Sulaiman abu Ghaith, Osama bin Laden’s son-in-law and a top Al Qaeda leader was sentenced on Tuesday by a New York court to life in prison without the possibility of parole. Ghaith is therefore, the highest-ranking Al Qaeda operative to not only be convicted, but also punished in a United States civilian court.
The 48 year-old had already received sentences on three federal charges, including supporting terrorists and conspiracy to kill Americans. Federal prosecutors had accused him of working together with Osama bin Laden in Afghanistan after the 9/11 attacks. Ghaith served as a spokesman for the terrorist group, often appearing in videos and warning U.S. officials that more terrorist strikes would follow. He was convicted in March for these federal charges.
According to Attorney General Eric H. Holder Jr., “Justice has been served,” and Ghaith “will never again set foot outside a prison cell.” The attorney general also applauded the ability of the “court system to deliver swift and certain justice in cases involving terrorism defendants.”

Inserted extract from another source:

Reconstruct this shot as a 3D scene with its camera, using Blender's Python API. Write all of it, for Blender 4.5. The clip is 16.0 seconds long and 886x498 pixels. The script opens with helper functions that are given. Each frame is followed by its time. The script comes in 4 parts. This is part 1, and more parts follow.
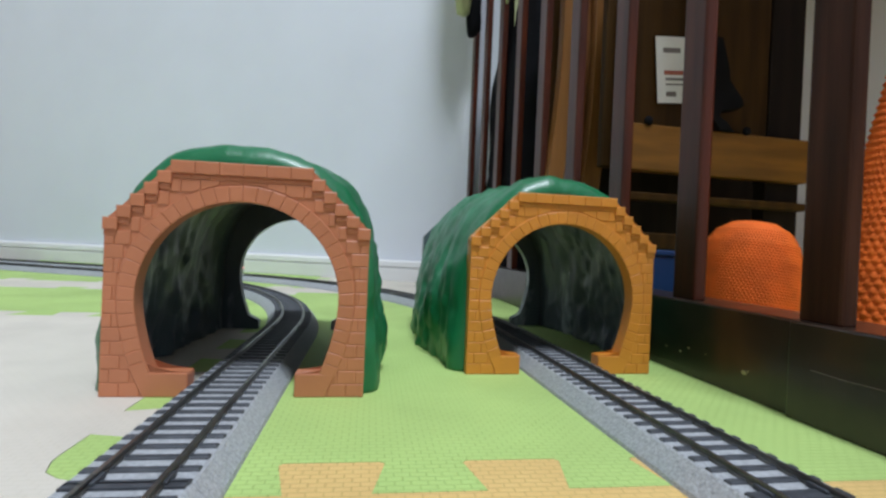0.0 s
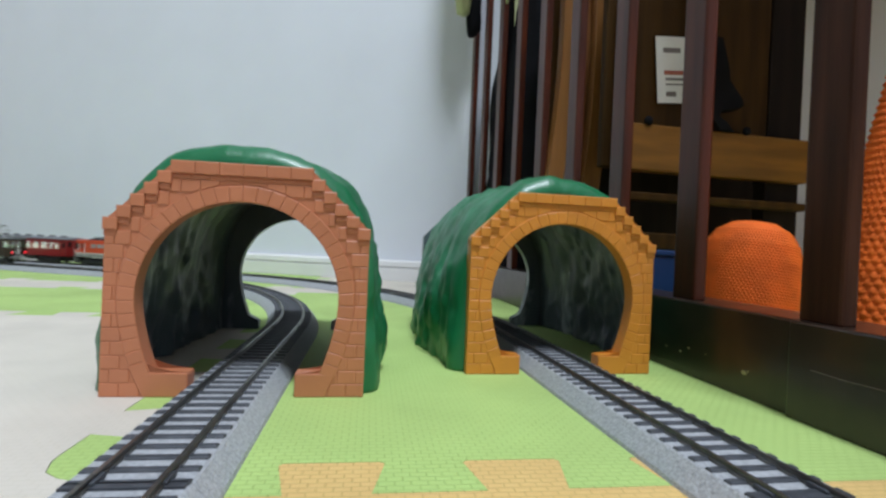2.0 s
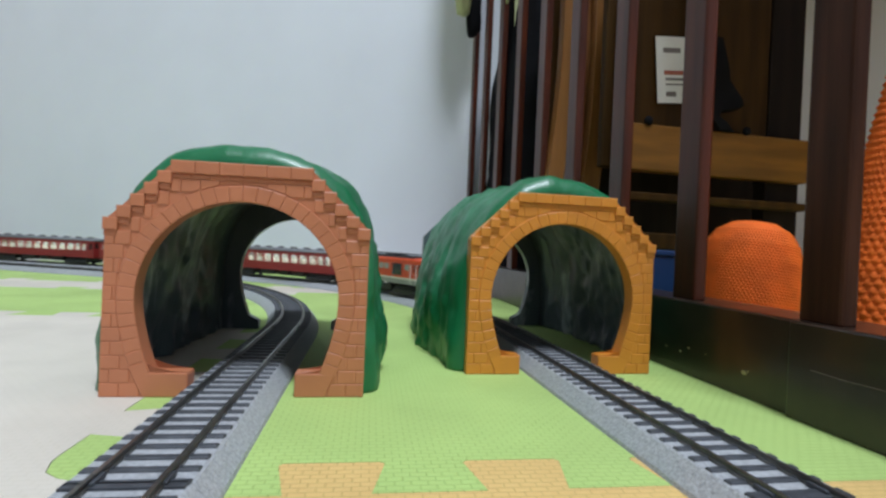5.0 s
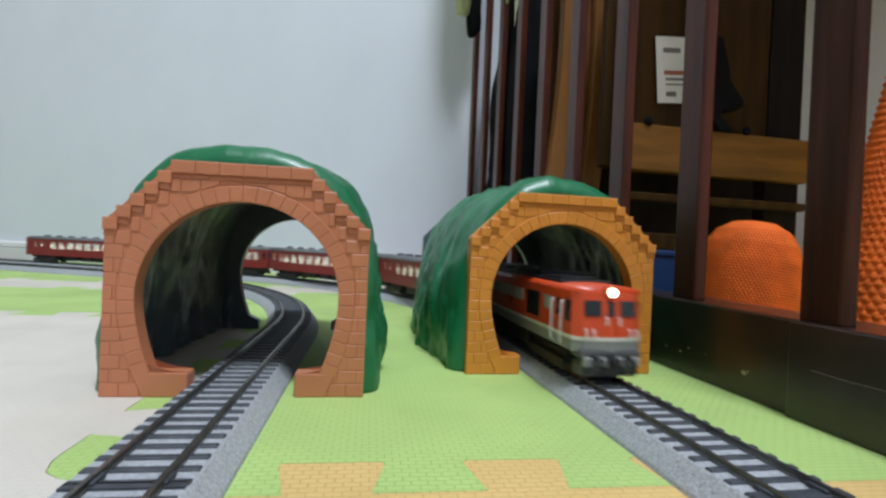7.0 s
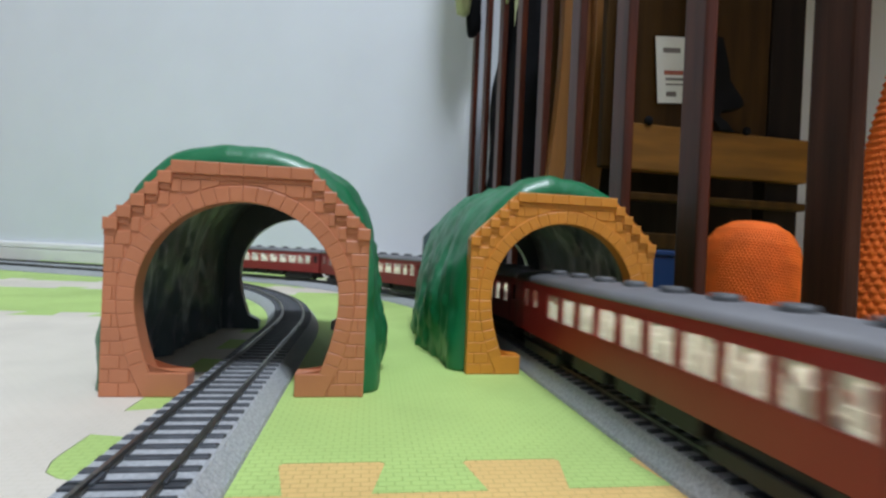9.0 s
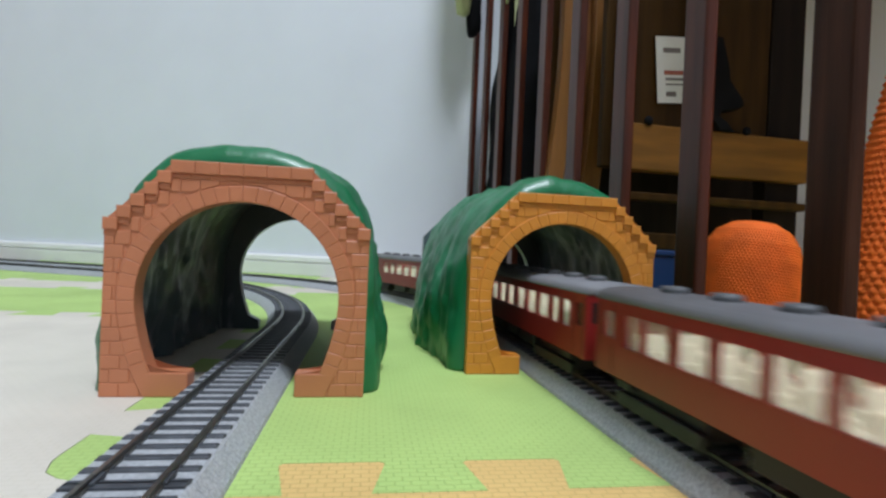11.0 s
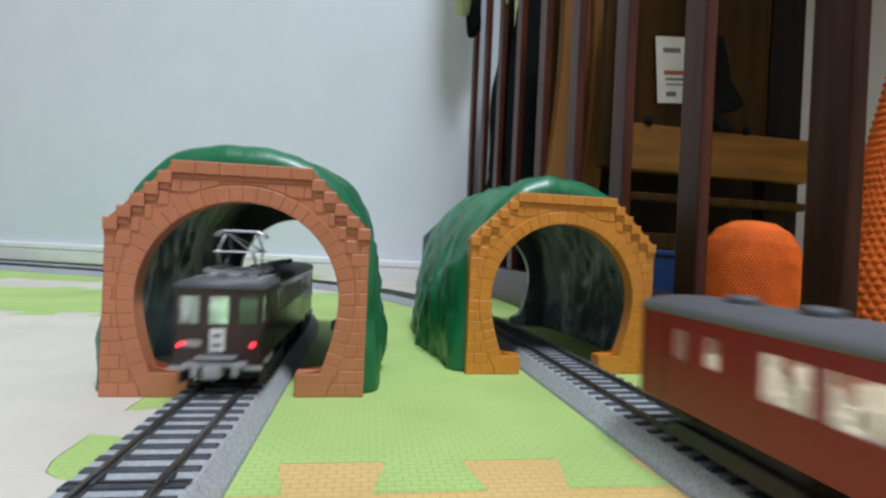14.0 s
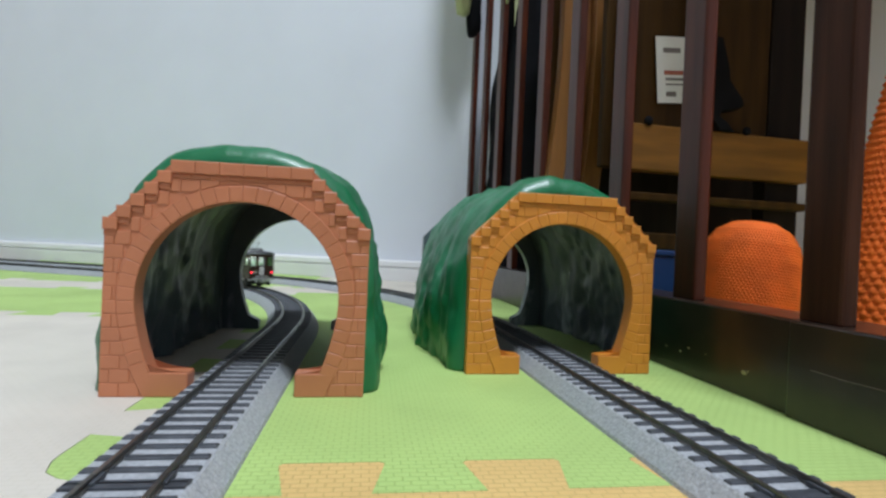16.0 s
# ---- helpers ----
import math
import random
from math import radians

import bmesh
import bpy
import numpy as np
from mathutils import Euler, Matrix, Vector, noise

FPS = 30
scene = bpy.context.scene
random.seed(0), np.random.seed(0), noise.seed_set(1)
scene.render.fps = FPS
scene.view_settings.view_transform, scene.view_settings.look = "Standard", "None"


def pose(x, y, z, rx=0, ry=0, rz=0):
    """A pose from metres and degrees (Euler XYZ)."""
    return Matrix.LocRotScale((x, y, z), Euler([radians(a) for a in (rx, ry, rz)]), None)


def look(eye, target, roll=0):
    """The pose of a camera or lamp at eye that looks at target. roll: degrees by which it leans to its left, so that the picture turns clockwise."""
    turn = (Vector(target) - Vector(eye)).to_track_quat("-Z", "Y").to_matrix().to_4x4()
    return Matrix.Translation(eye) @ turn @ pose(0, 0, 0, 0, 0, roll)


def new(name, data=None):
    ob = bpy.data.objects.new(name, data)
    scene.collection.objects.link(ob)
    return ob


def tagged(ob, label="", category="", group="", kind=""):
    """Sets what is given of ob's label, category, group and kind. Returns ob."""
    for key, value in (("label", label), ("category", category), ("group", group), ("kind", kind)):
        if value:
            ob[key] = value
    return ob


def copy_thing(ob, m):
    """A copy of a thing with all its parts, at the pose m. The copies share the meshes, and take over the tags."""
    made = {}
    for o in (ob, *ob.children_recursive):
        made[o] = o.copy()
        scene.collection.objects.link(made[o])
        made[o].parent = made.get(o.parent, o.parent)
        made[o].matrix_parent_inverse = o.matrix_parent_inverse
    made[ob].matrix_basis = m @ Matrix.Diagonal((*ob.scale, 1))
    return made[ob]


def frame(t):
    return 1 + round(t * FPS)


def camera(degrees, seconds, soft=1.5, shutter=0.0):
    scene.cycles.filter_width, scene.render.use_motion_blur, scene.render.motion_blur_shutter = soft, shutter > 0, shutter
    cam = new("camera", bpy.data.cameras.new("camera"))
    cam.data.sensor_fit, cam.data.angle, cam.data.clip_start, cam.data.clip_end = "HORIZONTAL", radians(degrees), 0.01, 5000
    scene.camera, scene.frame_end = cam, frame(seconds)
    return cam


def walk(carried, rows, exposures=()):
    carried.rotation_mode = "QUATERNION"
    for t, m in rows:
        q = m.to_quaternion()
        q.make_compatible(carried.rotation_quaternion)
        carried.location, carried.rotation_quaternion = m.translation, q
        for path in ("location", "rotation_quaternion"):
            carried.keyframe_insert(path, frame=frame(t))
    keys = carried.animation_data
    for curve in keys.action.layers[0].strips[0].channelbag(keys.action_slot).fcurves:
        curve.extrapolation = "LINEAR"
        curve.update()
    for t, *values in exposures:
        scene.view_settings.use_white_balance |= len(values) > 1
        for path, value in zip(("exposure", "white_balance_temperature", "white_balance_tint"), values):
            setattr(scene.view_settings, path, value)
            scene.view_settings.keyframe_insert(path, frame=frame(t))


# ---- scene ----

Since the gruesome 2001 attacks, more than 500-terrorism related convictions were won by the Justice department in federal court, Sen. Dianne Feinstein (D-Calif.), chairwoman of the Senate Intelligence Committee, said.
According to her, the case involving Abu Ghaith “once again shows our federal criminal court system works and that we can successfully bring Al Qaeda terrorists to justice.”
There are others, however, who believe that interrogating terrorists would be much more productive than trying them in federal court. Sen. Kelly Ayotte, for instance, believes that Ghaith should have ended up in Guantanamo.
“Americans would be safer if he had been detained and interrogated at Guantanamo Bay in order to collect the intelligence necessary to protect Americans and prevent future attacks,” she said. “When we treat hard-core international terrorists like common criminals and focus on convictions rather than intelligence collection, we lose the information necessary to keep Americans safe.”
After being captured in Jordan, in March 2013, Abu Ghaith was handed over to U.S. authorities. During his trial, prosecutors presented several videos of him warning the United States and the West that great armies had been gathering against them and telling Muslims and other opponents of the United States to not board aircrafts or live in sky-scrapers.
In his defense, attorneys attempted to have Khalid Shaikh Mohammed, Al Qaeda leader, to testify that Ghaith hadn’t represented a key figure in the terrorist group. In turn, Ghaith claimed that he had just been polite towards Bin Laden when he had been asked to speak on behalf of the terrorist group after the 9/11 attacks.